Mining and Exploration
06/06/2018 09:05

Junior miner Botswana Diamonds has been awarded the priority 2.5 hectare Mooikloof kimberlite pipe concession close to De Beers’ flagship Venetia Mine, the company today announced. Mooikloof is a known 2.5 hectare diamondiferous kimberlite pipe last prospected in 1986 and fits into Botswana Diamonds’ strategy of undertaking fresh exploration work with modern techniques in areas where they had been found and mined before. The adjacent Oaks mine was previously owned and successfully operated by De Beers, achieving a grade of 53 cpht at a value of $156. The large flagship Venetia mine is close by and in the same general geology. "Based on our experience elsewhere, we suspect that past explorers may have systematically under-estimated the kimberlite pipe size, grade and diamond quality of the Mooikloof kimberlite. We will deploy state-of-the-art exploration techniques to reassess the Mooikloof kimberlite, and maybe open another by-passed kimberlite pipe development," said company Chairman John Teeling.

The diamond exploration and project development junior also reports that their Technical and Economic Study on Thorny River is completed and they are now evaluating its options for the project. The deposit is between 1.2 and 2 million tons, the grade is between 46 and 74 carats per hundred ton of ore (cpht) and carat values between US$120 and US$220 per carat. The TEE Report indicated positive economics could potentially be achieved using the top end of the grade and value ranges, assuming additional kimberlite volume of similar grade and value can be defined with further exploration. "Analysis shows that a mine on the Thorny River deposit could be profitable assuming positive results from additional exploration," Teeling adds. "Now we must refine the volume, grade and value estimates while working on the mining model."

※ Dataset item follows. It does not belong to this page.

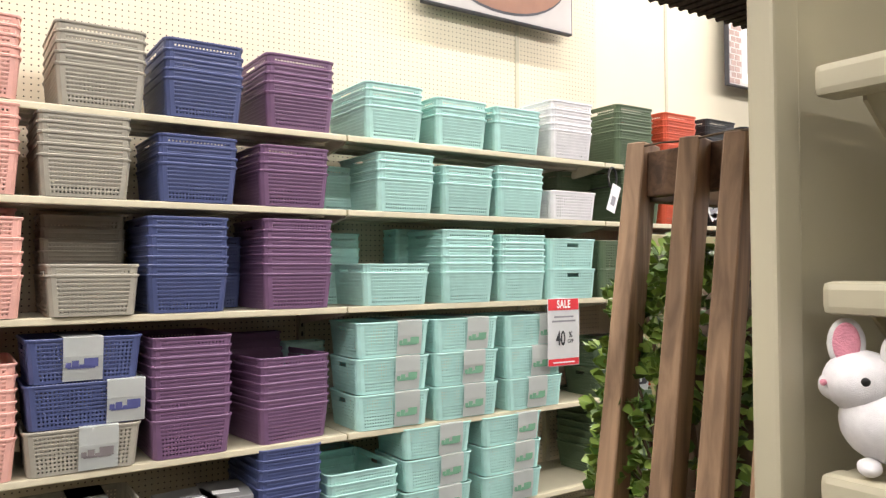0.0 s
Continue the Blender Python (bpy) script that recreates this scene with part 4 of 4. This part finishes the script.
# dark framed mirrors in a cream surround
M_MIRROR = mat("mirror_glass", (0.75, 0.76, 0.76), 0.04, metal=1.0, vary=0.01)
sur = tagged(new("mirror_cabinet"), "cream cabinet front with tall black framed mirror panels", "cabinet")
sur.location = (8.72, 0.40, 0)
part("surround", boxes(((0, 0.02, 0), (4.1, 0.098, 2.86)), ((-0.02, -0.16, 2.78), (4.12, 0.0195, 2.88))), M_WALL, sur, "cream painted surround")
for i in range(5):
    part("mirror", box((0.12 + i * 0.8, 0.008, 0.25), (0.82 + i * 0.8, 0.0175, 2.62)), M_MIRROR, sur, "tall mirror pane")
    part("black_frame", boxes(((0.03 + i * 0.8, -0.02, 0.15), (0.118 + i * 0.8, 0.0185, 2.70)), ((0.1185 + i * 0.8, -0.02, 2.62), (0.8285 + i * 0.8, 0.0185, 2.70))), M_BLACK, sur, "black frame")


# ---- foliage helpers ----
def leaf_into(bm, m, l, w, bend=0.25):
    pts = [(0, 0, 0), (w * 0.42, l * 0.35, 0.10 * w), (w * 0.5, l * 0.65, 0.12 * w), (0, l, -bend * l * 0.4), (-w * 0.5, l * 0.65, 0.12 * w), (-w * 0.42, l * 0.35, 0.10 * w), (0, l * 0.5, -0.06 * w)]
    v = [bm.verts.new(m @ Vector(p)) for p in pts]
    for a, b in ((0, 1), (1, 2), (2, 3), (3, 4), (4, 5), (5, 0)):
        bm.faces.new((v[6], v[a], v[b]))


def leaf_material(name, dark, light):
    m = mat(name, light, 0.38, vary=0.1, scale=60)
    nt = m.node_tree
    b = nt.nodes["Principled BSDF"]
    geo = nt.nodes.new("ShaderNodeNewGeometry")
    ramp = nt.nodes.new("ShaderNodeValToRGB")
    ramp.color_ramp.elements[0].color, ramp.color_ramp.elements[1].color = (*dark, 1), (*light, 1)
    nt.links.new(geo.outputs["Random Per Island"], ramp.inputs[0])
    nt.links.new(ramp.outputs[0], b.inputs["Base Color"])
    return m


M_LEAF = leaf_material("boxwood_leaf", (0.055, 0.12, 0.02), (0.27, 0.38, 0.075))
M_TWIG = mat("brown_twig", (0.09, 0.055, 0.03), 0.8, bump=0.4)
M_PETAL = leaf_material("sunflower_petal", (0.65, 0.33, 0.02), (0.85, 0.55, 0.04))
M_PALELEAF = leaf_material("pale_green_leaf", (0.16, 0.20, 0.10), (0.55, 0.56, 0.46))


def rand_turn(r):
    return Euler((r.uniform(0, 6.28), r.uniform(0, 6.28), r.uniform(0, 6.28))).to_matrix().to_4x4()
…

Botswana Diamonds also reports that while drilling at Ontevreden confirmed the existence of a kimberlite pipe, it showed the pipe to be smaller than the previously indicated geophysical anomaly, and they will shift their priorities accordingly. "Modern mineral exploration technology is not a magic bullet," says Teeling. "Modern geophysics indicated a 0.7 hectare pipe at Ontevreden.  Our drilling confirmed a smaller pipe, which is not currently commercial”.